The thinking is pretty clear: the more consumers buy and borrow online and digitally, the less we need our high street branches to pay in cheques and withdraw cash. And the more whizzy we expect our banking apps to be, processing transactions and updating our balances in an instant, and letting us take out secured loans, safely, within minutes.

Behind the simplicity of the idea, however, is an array of highly sophisticated technologies, pioneered by some of the new players in the financial sector but which are rapidly being adopted by the incumbent banking giants.

In a report published late last year, the consultancy McKinsey argued that seven key technologies would drive competition and forge the reshaping of financial companies’ business models over the next decade.

In brief, they are artificial intelligence (AI), blockchains, cloud computing, the internet of things, open-source software, low- or no-code development platforms, and hyper-automation.

Artificial intelligence

More specifically, McKinsey argues that the application of AI and machine-based learning – identifying patterns in complex financial networks and disparate data sources, for example – is capable of generating $1tn (£807.5bn) of additional value for the banking sector worldwide, every year.

AI is already helping banks introduce digital assistants to their apps and websites and protect customers’ data and privacy with tools such as facial recognition. But McKinsey also highlights its potential to introduce smart elements to behind-the-scenes activities, such as transaction processing and fraud detection.


Additional value AI could generate for the banking sector every year, according to McKinsey


Blockchains, sometimes called distributive ledger technology, sound complex but, in essence, make it possible to record and store transactions in numerous places at the same time. This allows transactions to be logged and verified without the need for a middleman’s rubber stamp.

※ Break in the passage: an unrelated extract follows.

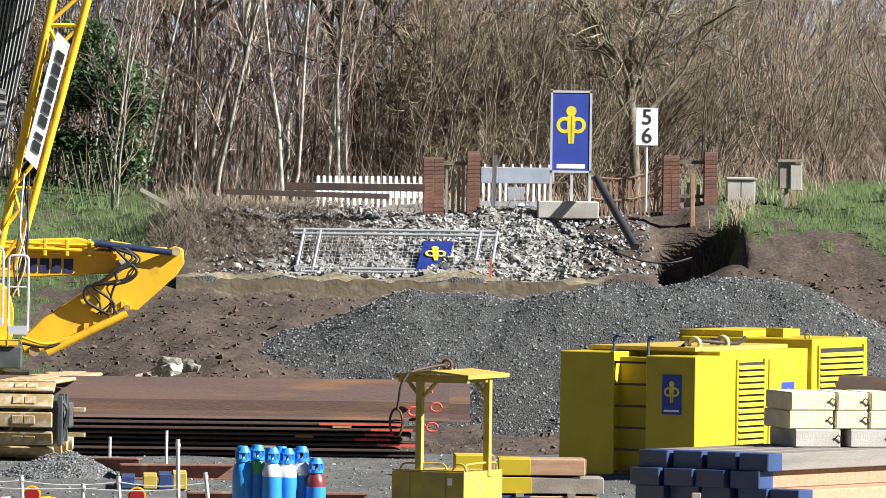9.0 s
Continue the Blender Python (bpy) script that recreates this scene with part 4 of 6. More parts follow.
    for k in range(46):  # small pipes and boxes of the engine deck
        x, z = rnd.uniform(-6.0, -3.55), rnd.uniform(1.7, 2.4)
        s = rnd.uniform(0.03, 0.1)
        if k % 2:
            part("fitting", tb((x, 120.65, z), (x + rnd.uniform(-0.08, 0.08), 120.62, z + rnd.uniform(0.15, 0.5)), rnd.uniform(0.012, 0.03), seg=8), rnd.choice((M_GREYLIGHT, M_GREY, M_GALV)), c)
        else:
            part("fitting", bx(x, 120.6, z, x + s, 120.7, z + s * rnd.uniform(0.6, 2), bevel=0.008), rnd.choice((M_GREYLIGHT, M_GREY, M_BLACK)), c)
    # side platform with the yellow housing and hand rails
    part("side_platform", bx(-2.6, 120.3, 1.50, -1.24, 122.0, 1.83, bevel=0.015), M_GREYLIGHT, c, "grey side platform")
    bm = bmesh.new()
    prism(bm, [(-2.6, 1.95), (-2.6, 2.80), (-1.62, 2.80), (-1.46, 2.70), (-1.38, 2.35), (-1.40, 1.95)], "y", 120.7, 122.0)
    part("yellow_housing", bm, M_CRANEYEL, c, "yellow engine housing")
    for k in range(8):
        part("housing_rib", bx(-2.5 + 0.13 * k, 120.69, 2.2, -2.485 + 0.13 * k, 120.7, 2.74), M_CRANEYEL, c)
    part("walkway", bx(-2.6, 120.25, 1.86, -1.3, 120.7, 1.94), M_CRANEYEL, c)
    for k in range(5):
        part("walkway_bracket", bx(-2.5 + 0.26 * k, 120.24, 1.84, -2.485 + 0.26 * k, 120.26, 2.12), M_CRANEYEL, c)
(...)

This kind of technology is also being used by central banks to explore the idea of creating their own digital currencies – and McKinsey points to the possibilities for blockchains to help improve the oversight of monetary policy. Essentially, that means controlling the supply of money into an economy by being better able to see how, when and on what it’s spent, and therefore spot when more or less is needed.

The cloud

The ability to store data in the cloud is by no means unique to financial institutions, but McKinsey notes that being able to do so, and in an increasingly advanced way, sets banks free from their non-central activities of information technology and data storage. At the same time, it enables them to honour their security and privacy obligations to customers.

The cloud is helping to change the way that banks operate, spawning developments such as open banking and banking as a service. These models serve different purposes, but both involve banks providing their services to non-bank companies, mainly via third parties. An example is an airline or retailer being able to offer cards or loans to its customers without having to have a banking licence.

Tech winners

In summary, the authors of the McKinsey report say: ‘These key technologies and trends are becoming increasingly intertwined and integrated, giving massive impetus to fintech and financial industry innovation.

‘As it stands, it is niche financial subsectors that are most adept at harnessing technological innovations to launch applications, generate value and shape the competitive landscape.’

And this is where the best fintech players come into their own.

An ugly abbreviation or otherwise, fintech is here to stay. And investors are betting as much on its ability to transform sluggish, age-old financial institutions as they are on the new players emerging in their own right.

Global headwinds

However, the fierce sell-off in tech-sector shares and the threat of a looming global recession mean that investor confidence in fintech companies has taken a beating. Listings of companies such as Klarna, which facilitates online payments and credit, and Zopa, the digital lender, have failed to materialise amid considerable pressure on valuations and waning appetite among buyers. 

Silicon Valley Bank, a specialist lender to fintechs, has noted some new fintechs are struggling to raise funding as interest rates rise. The bank also notes that some of them are likely to face stiffer competition from traditional financial lenders, with deeper pockets and more entrenched deposits bases. 

Still, that could actually be good news for some of the stocks held by the world’s most successful investors as plenty of them are also traditional providers of financial services.